In the name of Dr. Robert Rhoads, the “Robert Rhoads Global Citizenship Education Award” was established to commemorate his contribution to the research community. On February 8th, 2019, the first award was conferred to Dr. Raymond Morrow, a Professor Emeritus from the University of Alberta in Canada by Professor Torres during the IV Annual Conference of UNESCO Chair on Global Learning and Global Citizenship Education. Upon receiving the award, Dr. Morrow delivered a compelling keynote speech, titled “Global Citizenship Education and Critical Cosmopolitanism: A Neo-Freirean Perspective,” in which he argues about the possibility to reconstruct neo-Freirean perspectives for a discussion of critical cosmopolitanism.
Photo credit to Octavio Pescador (Dr. Torres gave Dr. Morrow the award)

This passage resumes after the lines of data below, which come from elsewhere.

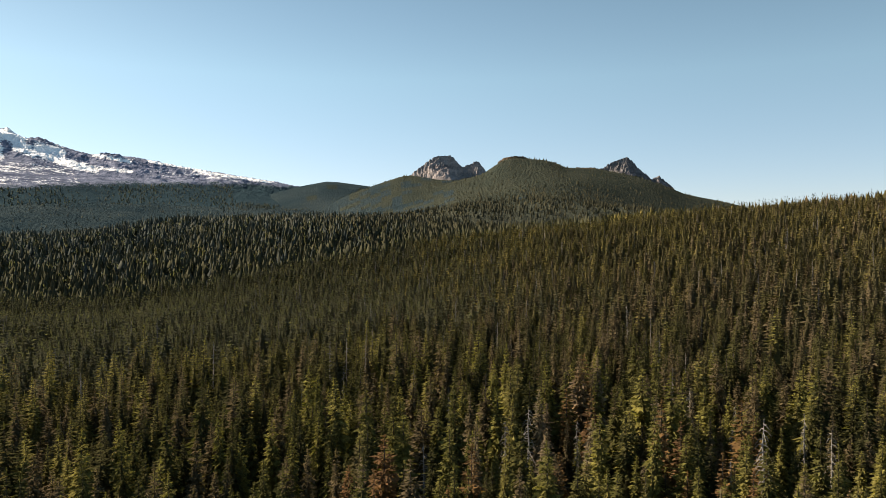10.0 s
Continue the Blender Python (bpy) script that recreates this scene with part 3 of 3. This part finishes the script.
def build_logs():
    r = np.random.default_rng(9)
    for k in range(26):
        i = int(r.integers(6, 70))
        p = SHORE[i] + OUT[i] * r.uniform(0.1, 1.5)
        t = SHORE[(i + 1) % len(SHORE)] - SHORE[i - 1]
        ob = new("driftwood_log", log_mesh(100 + k, r.uniform(4, 9.5), r.uniform(0.16, 0.34)))
        ob.matrix_basis = Matrix.Translation((p[0], p[1], 0.18)) @ Matrix.Rotation(math.atan2(t[1], t[0]) + r.normal(0, 0.25), 4, "Z")
        tagged(ob, "bleached driftwood log stranded on the lake shore", "log", "driftwood logs")


build_logs()


def build_bank(px, py, width, height, turn, seed, label):
    """A slumped bank of bare soil above the beach."""
    r = np.random.default_rng(seed)
    rim = r.uniform(0.78, 1.05, 13)
    v = []
    for j in range(9):
        q = j / 8
        for i in range(13):
            u = i / 12 * 2 - 1
            edge = min(1.0, (1 - abs(u)) * 4) * rim[i]
            v.append((u * width / 2 + r.normal(0, 0.2), height * 0.9 * q + r.normal(0, 0.25), height * edge * q ** 0.8 + r.normal(0, 0.22) * edge - 0.25 * (1 - edge)))
    ob = new("eroded_bank", mesh_from("eroded_bank", v, grid_faces(9, 13), [red_soil], None, False))
    ob.matrix_basis = Matrix.Translation((px, py, 0.35)) @ Matrix.Rotation(turn, 4, "Z")
    tagged(ob, label, "bank", "eroded banks")


BANKS = ((157.5, -182.8, 6.5, 5.2), (195, -165, 13, 2.0), (206, -158, 6, 1.7), (183, -170.5, 8, 1.8), (174, -175, 5, 1.4), (222, -141, 6, 1.1))
for k, (bx, by, bw, bh) in enumerate(BANKS):
    i = int(np.argmin(np.hypot(SHORE[:, 0] - bx, SHORE[:, 1] - by)))
    build_bank(bx, by, bw, bh, math.atan2(OUT[i][1], OUT[i][0]) - math.pi / 2, 20 + k,
               "tall slumped bank of bare reddish soil above the beach" if k == 0 else "low eroded bank of tan soil on the lake shore")


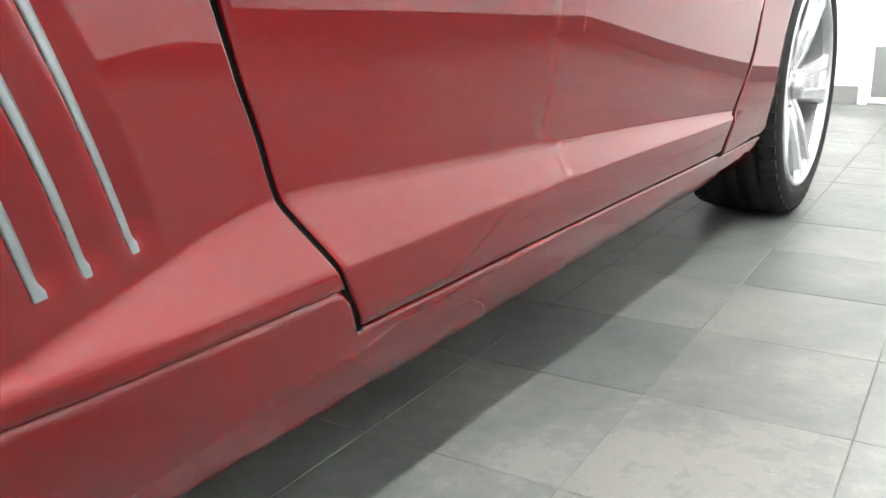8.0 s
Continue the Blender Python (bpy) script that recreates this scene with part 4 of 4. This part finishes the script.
column("drain_pipe", -4.02, 3.98, 0.12, HIGH, WALL, "white painted round pipe in the corner", (4.45,))
column("drain_pipe", -0.09, 4.10, 0.085, HIGH, WALL, "white painted round pipe beside the overhead door", (2.6,))
tagged(part("steel_post", box_bm(0.015, FRONT - 0.10, 0, 0.105, FRONT, HIGH, 0.004, 1), STEELGREY), "grey steel post beside the white pipe", "post")
tagged(part("black_crate", box_bm(-4.40, 3.72, 0.0, -4.16, 4.22, 0.34, 0.01), BLACK), "low black plastic crate in the corner", "crate")

ctl = tagged(new("door_control"), "dark door control with green and red buttons", "switch")
part("case", box_bm(0.115, FRONT - 0.05, 1.225, 0.170, FRONT, 1.392, 0.006), DARKGREY, ctl)
for z, mm in ((1.355, GREEN), (1.315, GREEN), (1.265, REDBUTTON)):
    part("button", box_bm(0.128, FRONT - 0.058, z - 0.014, 0.157, FRONT - 0.049, z + 0.014, 0.003), mm, ctl, "push button")
v, f = tube_mesh([(0.142, FRONT - 0.02, 1.39), (0.142, FRONT - 0.02, HIGH - 0.3)], 0.010, 8)
tagged(mesh_from("conduit", v, f, DOORWHITE, None), "thin white conduit running up the wall", "conduit")
v, f = tube_mesh([(0.142, FRONT - 0.02, 0.3), (0.142, FRONT - 0.02, 1.226)], 0.010, 8)
tagged(mesh_from("conduit", v, f, DOORWHITE, None), "thin white conduit running down the wall", "conduit")
tagged(part("trim", box_bm(0.203, FRONT - 0.006, 0.10, 0.211, FRONT, HIGH - 0.02, 0.001, 1), SKIRT), "thin joint strip on the white wall", "strip", kind="structure")

th = tagged(new("thermostat"), "white wall thermostat with a small grey screen", "thermostat")
part("case", box_bm(0.362, FRONT - 0.028, 1.262, 0.418, FRONT, 1.425, 0.006), DOORWHITE, th)
part("screen", box_bm(0.370, FRONT - 0.031, 1.375, 0.410, FRONT - 0.026, 1.412), SKIRT, th, "grey screen")
for k in range(3):
    part("key", box_bm(0.371 + 0.015 * k, FRONT - 0.031, 1.345, 0.379 + 0.015 * k, FRONT - 0.026, 1.353, 0.001, 1), SKIRT, th)


def outlet(m, dark):
    o = new("wall_outlet")
    m = m @ Matrix.Diagonal((0.5, 1, 0.5, 1)) if dark else m
    part("plate", box_bm(-0.036, 0, -0.056, 0.036, 0.008, 0.056, 0.003), DOORWHITE if not dark else SKIRT, o)
    bm = bmesh.new()
    bmesh.ops.create_cone(bm, cap_ends=True, segments=20, radius1=0.020, radius2=0.017, depth=0.008)
    part("socket", bm, DARKGREY, o, "dark socket", True, Matrix.Translation((0, 0.011, 0)) @ pose(0, 0, 0, 90, 0, 0))
    o.matrix_basis = m
    return tagged(o, "small wall outlet with a dark socket", "outlet", "wall outlets")


outlet(Matrix.Translation((0.282, FRONT, 1.165)) @ pose(0, 0, 0, 0, 0, 180), False)
for y, z in ((1.45, 1.36), (3.05, 1.62)):
    outlet(Matrix.Translation((RIGHT, y, z)) @ pose(0, 0, 0, 0, 0, 90), True)

# side door further along the north wall
sd = tagged(new("door_3"), "white side door with a grey lower panel", "door", kind="structure")
part("frame", box_bm(0.615, FRONT - 0.03, 0.0, 0.655, FRONT, 2.10, 0.003, 1), DOORWHITE, sd)
part("frame", box_bm(1.545, FRONT - 0.03, 0.0, 1.585, FRONT, 2.10, 0.003, 1), DOORWHITE, sd)
part("frame", box_bm(0.615, FRONT - 0.03, 2.10, 1.585, FRONT, 2.14, 0.003, 1), DOORWHITE, sd)
part("leaf", box_bm(0.658, FRONT - 0.022, 0.012, 1.542, FRONT - 0.002, 2.097, 0.002, 1), DOORWHITE, sd)
part("kick_panel", box_bm(0.668, FRONT - 0.026, 0.045, 1.532, FRONT - 0.021, 0.315, 0.002, 1), SKIRT, sd, "grey kick panel")

# ---- east wall and ceiling units ----
def unit_heater(m, w, dpt, h):
    """A hung heater: x along its outlet, -y the way it blows, z up."""
    o = new("unit_heater")
    part("casing", box_bm(-w / 2, -dpt / 2, -h / 2, w / 2, dpt / 2, h / 2, 0.012), BEIGE, o)
    f = -dpt / 2
    part("mouth", box_bm(-w / 2 + 0.03, f - 0.006, -h / 2 + 0.03, w / 2 - 0.03, f + 0.004, h / 2 - 0.03), BLACK, o, "black grille mouth")
    for x0, z0, x1, z1 in ((-w / 2, -h / 2, w / 2, -h / 2 + 0.03), (-w / 2, h / 2 - 0.03, w / 2, h / 2), (-w / 2, -h / 2 + 0.03, -w / 2 + 0.03, h / 2 - 0.03), (w / 2 - 0.03, -h / 2 + 0.03, w / 2, h / 2 - 0.03)):
        part("mouth_rim", box_bm(x0, f - 0.03, z0, x1, f + 0.002, z1, 0.003, 1), BEIGE, o, "pale sheet metal rim")
    for k in range(6):
        x = -w / 2 + 0.07 + k * (w - 0.14) / 5
        part("louvre", box_bm(x - 0.004, f - 0.016, 0.0, x + 0.004, f - 0.006, h / 2 - 0.04), STEELGREY, o)
    part("gas_box", box_bm(-w / 2 + 0.02, -0.16, -h / 2 - 0.10, -w / 2 + 0.16, 0.02, -h / 2 + 0.002, 0.01), BEIGE, o, "small beige control box")
    part("motor", box_bm(-w / 2 + 0.20, -0.04, -h / 2 - 0.07, -w / 2 + 0.28, 0.06, -h / 2 + 0.002, 0.01), BLACK, o, "small black motor housing")
    o.matrix_basis = m
    return tagged(o, "beige ceiling unit heater with a black grille", "heater")


at = Matrix.Translation((2.32, 1.50, 3.16)) @ pose(0, 0, 0, 0, 0, -38) @ pose(0, 0, 0, 14, 0, 0)
heater = unit_heater(at, 0.34, 0.40, 0.34)
for dy in (-0.12, 0.12):
    v, f = tube_mesh([at.inverted() @ Vector((2.32, 1.50 + dy, z)) for z in (3.28, HIGH)], 0.010, 6)
    mesh_from("hanger_rod", v, f, DARKGREY, heater, False, "thin dark rod up to the ceiling")
tagged(part("strip_heater", box_bm(1.85, 4.16, 3.02, 2.97, 4.27, 3.16, 0.01), DARKGREY), "dark strip heater on the wall", "heater")


# ---- wall sign: a trade word in letters, the names as plain bars ----
def letters(text, y0, y1, z0, z1, name, label):
    cu = bpy.data.curves.new(name, "FONT")
    cu.body, cu.extrude, cu.offset = text, 0.004, 0.022
    ob = bpy.data.objects.new("tmp", cu)
    scene.collection.objects.link(ob)
    me = bpy.data.meshes.new_from_object(ob.evaluated_get(bpy.context.evaluated_depsgraph_get()))
    bpy.data.objects.remove(ob)
    co = np.empty(len(me.vertices) * 3)
    me.vertices.foreach_get("co", co)
    co = co.reshape(-1, 3)
    lo, hi = co.min(0), co.max(0)
    out = np.empty_like(co)
    out[:, 1] = y0 + (co[:, 0] - lo[0]) / (hi[0] - lo[0]) * (y1 - y0)
    out[:, 2] = z0 + (co[:, 1] - lo[1]) / (hi[1] - lo[1]) * (z1 - z0)
    out[:, 0] = LEFT + 0.001 + (co[:, 2] - lo[2])
    me.vertices.foreach_set("co", out.ravel())
    me.materials.clear()
    me.materials.append(SIGN)
    me.update()
    return tagged(new(name, me), label, "sign")


letters("automotive", -1.60, 2.02, 3.08, 3.37, "wall_lettering", "large dark letters on the white wall")
sg = tagged(new("wall_sign"), "row of dark plain bars on the white wall", "sign")
part("bar", box_bm(LEFT, 1.13, 3.82, LEFT + 0.006, 1.61, 3.92), SIGN, sg)
for a, b in ((1.31, 1.43), (0.90, 1.02), (0.72, 0.84), (0.42, 0.54), (0.24, 0.36), (-0.06, 0.06), (-0.24, -0.12), (-0.54, -0.42)):
    part("bar", box_bm(LEFT, a, 3.52, LEFT + 0.006, b, 3.92 if a < 1.3 else 3.82), SIGN, sg)
for z in (3.52, 3.67, 3.81):
    part("bar", box_bm(LEFT, -1.1, z, LEFT + 0.006, -0.68, z + 0.11), SIGN, sg)
lo = tagged(new("wall_sign"), "row of small dark plain bars on the white wall", "sign")
for k in range(9):
    y = 0.80 - k * 0.27
    part("bar", box_bm(LEFT, y, 2.52, LEFT + 0.006, y + 0.20 - 0.08 * (k % 3 == 1), 2.78), SIGN, lo)
for k in range(4):
    y = 1.12 + k * 0.17
    part("bar", box_bm(LEFT, y, 2.64, LEFT + 0.006, y + (0.13 if k else 0.05), 2.76 if k else 2.69), SIGN, lo)

# floor
fl = tagged(part("floor", box_bm(LEFT - 0.15, BACK - 0.15, -0.10, RIGHT + 0.15, FRONT + 0.15, -0.0011), GROUT), "grey slate tile floor with pale joints", "floor", kind="structure")
WIDE, LONG, TURN = 0.285, 0.302, -0.043
ct, st_ = math.cos(TURN), math.sin(TURN)
bm = box_bm(-WIDE / 2 + 0.0010, -LONG / 2 + 0.0010, -0.006, WIDE / 2 - 0.0010, LONG / 2 - 0.0010, 0.0, 0.0006, 1)
tile_me = bpy.data.meshes.new("tile")
bm.to_mesh(tile_me)
bm.free()
tile_me.materials.append(TILE)
far_v, far_f = [], []
ORIGIN = (1.003, 0.086)
for i in range(-22, 11):
    for j in range(-42, 20):
        u, v = (i + 0.5) * WIDE, (j + 0.5) * LONG
        px, py = ORIGIN[0] + u * ct + v * st_, ORIGIN[1] - u * st_ + v * ct
        if not (LEFT - 0.1 < px < RIGHT + 0.1 and BACK - 0.1 < py < FRONT + 0.05):
            continue
        if 0.1 < px < 2.6 and -0.9 < py < 4.3:
            t = new("tile", tile_me)
            t.parent = fl
            t.matrix_basis = Matrix.Translation((px, py, random.uniform(-0.0004, 0.0004))) @ Matrix.Rotation(-TURN, 4, "Z") @ Matrix.Rotation(math.pi * random.randrange(2), 4, "Z")
        else:
            b = len(far_v)
            h, k = WIDE / 2 - 0.0013, LONG / 2 - 0.0013
            for a, c in ((-h, -k), (h, -k), (h, k), (-h, k)):
                far_v.append((px + a * ct + c * st_, py - a * st_ + c * ct, 0.0))
            far_f.append((b, b + 1, b + 2, b + 3))
o = mesh_from("floor_tiles", far_v, far_f, TILE, None, False)
tagged(o, "grey slate floor tiles under and round the car", "floor tiles", kind="stuff")
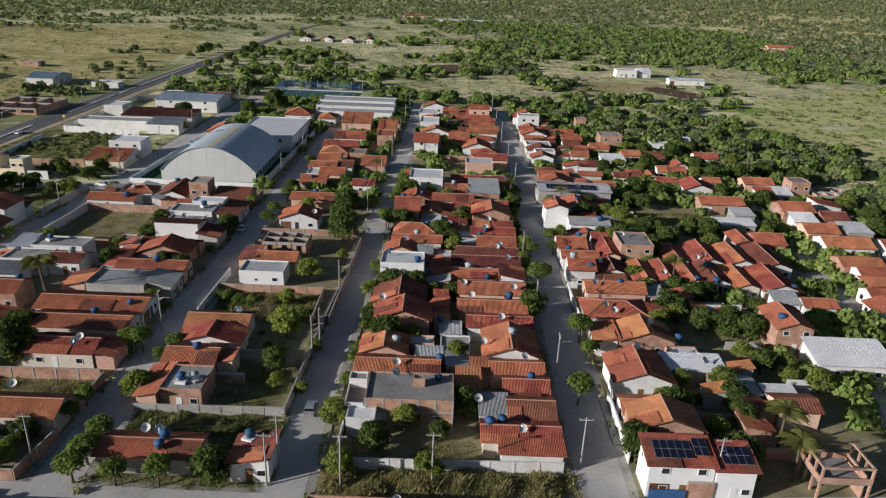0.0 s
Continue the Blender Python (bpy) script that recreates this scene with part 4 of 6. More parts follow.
house(-122.4, 129.6, -119.6, 133.6, 3.3, "ss", "plaster_white", "tile_orange", "W", wins=False)
house(-126.3, 133.0, -124.2, 134.8, 3.8, "flat", "plaster_white", "tile_dark", "W", "small square corner tower with a tiled top", wins=False)
house(-109.4, 117.2, -105.9, 125.4, 3.0, "se", "plaster_white", "tile_dark", "S", wins=False)
house(-124.4, 117.9, -120.2, 122.8, 2.5, "sw", "plaster_white", "white_roof", "W", "low white porch under pale sheets", wins=False)
boundary(-127.0, 116.4, -105.2, 116.4, 1.9, "concrete_wall")
boundary(-126.9, 118.0, -126.7, 134.8, 2.2, "plaster_white")
boundary(-126.9, 112.6, -126.9, 117.9, 1.9, "brick")
boundary(-127.0, 107.8, -126.9, 112.5, 1.8, "plaster_white")
boundary(-105.2, 107.8, -105.0, 134, 2.2, "plaster_white")
house(-117.0, 162.0, -107.6, 170.4, 5.4, "gy", "plaster_white", "tile_orange", "S", "two-storey white house with an orange tile roof", tilt=17)
house(-118.6, 158.6, -115.4, 161.8, 2.6, "sw", "plaster_white", "fibre_sheet", "W", wins=False)
house(-112.6, 151.6, -105.4, 160.8, 3.2, "gy", "plaster_white", "tile_red", "E")
house(-116.2, 152.4, -112.8, 158.2, 2.9, "sw", "plaster_white", "tile_dark", "W", wins=False)
house(-120.5, 161, -117.2, 166, 2.9, "ss", "plaster_white", "white_roof", "S", wins=False)
house(-125.4, 160.5, -121, 164.0, 2.5, "ss", "plaster_white", "white_roof", "S", wins=False)
house(-113.0, 171.0, -107.8, 174.0, 2.9, "ss", "plaster_white", "tile_dark", "W", wins=False)
sheet("yard_ground", [(-125.8, 149), (-104.8, 149), (-104.8, 172), (-125.8, 172)], 0.052, "dirt", "bare earth yard behind brick walls", "ground")
tank(-109.0, 158.6, 4.0, "tank_blue", False)
tank(-114.4, 156.4, 3.2, "tank_blue", False)
dish(-111.6, 161.2, 3.2)
dish(-110.6, 152.6, 3.5)
boundary(-118.6, 149.0, -118.4, 160.0, 1.8, "brick")
lot(-126, 148.8, -104.6, 172, 1.9, "brick", "SW")
boundary(-104.6, 172, -103.8, 196, 2.2, "concrete_wall")
house(-141.0, 175.6, -131.6, 184.0, 3.5, "sheet", "plaster_clean", "metal_dark", "W", "small white building under a grey sheet roof among trees")
lot(-139.6, 166.6, -134.6, 172.6, 3.0, "plaster_clean", "NSEW", "white wall of a small roofless store")
house(-147.0, 205, -136.2, 213.0, 5.4, "gx", "plaster_yellow", "tile_red", "S", tilt=14)
house(-150.6, 205.4, -147.2, 212.0, 5.6, "flat", "plaster_yellow", "concrete_roof", "W")
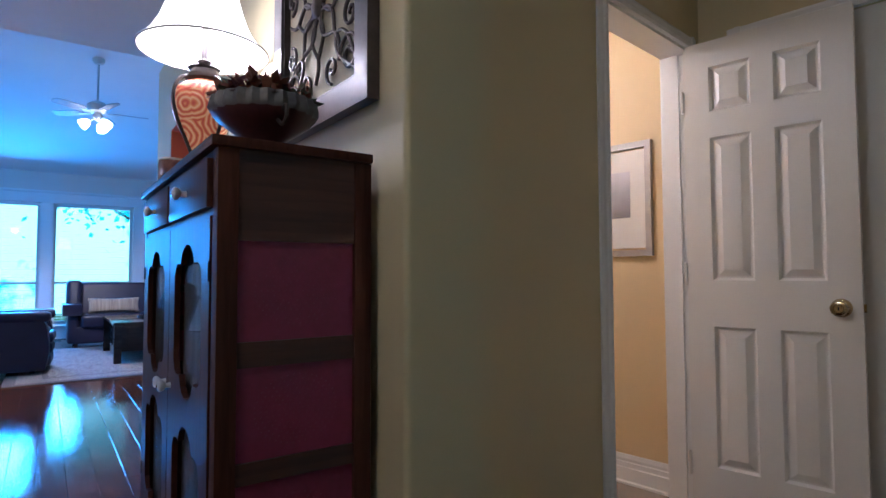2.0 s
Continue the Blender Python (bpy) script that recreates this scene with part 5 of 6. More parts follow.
def foyer_lamp():
    l = thing("table_lamp", pose(-1.80, -0.03, 1.334) @ Matrix.Diagonal((1.04, 1.04, 1.075, 1)), "ornate red and gold glass lamp with white bell shade, lit", "lamp")
    SWIRL = swirl_mat()
    prof = [(0.0, 0.10), (0.018, 0.102), (0.036, 0.13), (0.062, 0.175), (0.088, 0.23), (0.104, 0.285), (0.106, 0.315), (0.096, 0.345), (0.072, 0.366), (0.05, 0.376), (0.045, 0.38), (0, 0.38)]
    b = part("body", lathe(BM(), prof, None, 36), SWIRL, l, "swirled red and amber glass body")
    for k in range(4):
        a = 2 * math.pi * k / 4 + 0.4
        c, s = math.cos(a), math.sin(a)
        part("strap", tube(BM(), curve([(0.05 * c, 0.05 * s, 0.392), (0.098 * c, 0.098 * s, 0.362), (0.116 * c, 0.116 * s, 0.30), (0.096 * c, 0.096 * s, 0.225), (0.048 * c, 0.048 * s, 0.13), (0.035 * c, 0.035 * s, 0.08), (0.066 * c, 0.066 * s, 0.020), (0.098 * c, 0.098 * s, 0.005)], 6), 0.0062, 7), IRON, l)
    part("collar", lathe(BM(), [(0.05, 0.378), (0.062, 0.384), (0.064, 0.396), (0.045, 0.402), (0.045, 0.418), (0.055, 0.424), (0.03, 0.43), (0.016, 0.438), (0.024, 0.450), (0.010, 0.458), (0.010, 0.60), (0, 0.60)], None, 28), IRON, l)
    bm = BM()
    n, prof2 = 60, [(0.216, 0.484), (0.202, 0.500), (0.176, 0.532), (0.150, 0.577), (0.129, 0.632), (0.113, 0.687), (0.100, 0.737), (0.090, 0.777)]
    rings = []
    for r, z in prof2:
        rings.append([bm.verts.new(((r - 0.010 * abs(math.cos(3 * t)) ** 6 * (z > 0.49)) * math.cos(t), (r - 0.010 * abs(math.cos(3 * t)) ** 6 * (z > 0.49)) * math.sin(t), z)) for t in [2 * math.pi * i / n for i in range(n)]])
    for a, b2 in zip(rings, rings[1:]):
        for i in range(n):
            bm.faces.new((a[i], a[(i + 1) % n], b2[(i + 1) % n], b2[i]))
    bmesh.ops.solidify(bm, geom=bm.faces, thickness=0.003)
    sh = part("shade", bm, glow("lamp_shade", (1.0, 0.90, 0.86), 1.35, (0.85, 0.82, 0.78)), l, "white fabric bell shade")
    bm = BM()
    tube(bm, [(0.217 * math.cos(2 * math.pi * i / 40), 0.217 * math.sin(2 * math.pi * i / 40), 0.484) for i in range(40)], 0.0035, 6, True)
    for k in range(6):
        a = math.pi * k / 3
        tube(bm, [((r - 0.009) * math.cos(a), (r - 0.009) * math.sin(a), z) for r, z in prof2[1:]], 0.0016, 5)
    part("trim", bm, mat("shade_trim", (0.62, 0.55, 0.48), None, 0.7), sh)


foyer_lamp()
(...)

Dr. Raymond Morrow’s profile and major contributions:
Following the completion of his PhD. in sociology at York University in Toronto in 1981, he spent two years as a post-doctoral fellow at the Université de Montréal and subsequently taught sociology at the University of Alberta until his retirement in 2010, serving also as an Adjunct Professor in the Department of Educational Policy Studies. His books include Critical Theory and Methodology (Sage, 1994; Choice Magazine Academic Book Award); Social Theory and Education: A Critique of Theories of Social and Cultural Reproduction (with C.A. Torres, State University of New York Press, 1995); Reading Freire and Habermas: Critical Pedagogy and Transformative Change (with C. A. Torres, Sage, 2002). The focus of his research and publications can be summarized in terms of: (1) an earlier and continuing interest in an ecumenical, post-Marxist conception of critical social theory and research grounded in a critical theory of methodology; (2) a collaborative effort with Carlos Alberto Torres (UCLA) to apply such social theory to the fundamental questions of educational reproduction and transformation, as well as to re-interpret Paulo Freire from the perspective of critical social theory, especially Habermas; and 3) and most recently, a concern with rethinking Freire’s pedagogy in relation to global citizenship education, critical cosmopolitanism, postcolonial theory and deliberative democratic theory. More recent publications relating to the latter topic include: “Defending Habermas against Eurocentrism: Latin America and Mignolo’s Decolonial Challenge.” Pp. 117-36 in Global Perspectives on Habermas, edited by T. Bailey. London: Routledge, 2013;.”Rethinking Freire’s ‘Oppressed’: A Postcolonial Route to Habermas’s Communicative Turn and Theory of Deliberative Democracy.” Pp. 65-87 in Paulo Freire’s Roots: Toward Historicity in Praxis, edited by R. Lake and T. Kress. New York and London: Bloomsbury, 2013; “Paulo Freire and the “Logic of Reinvention”: Power, the State and Education in the Global Age.” in The Wiley Paulo Freire Handbook, edited by C. A. Torres. Malden, MA and Oxford, UK: Wiley Blackwell, 2019.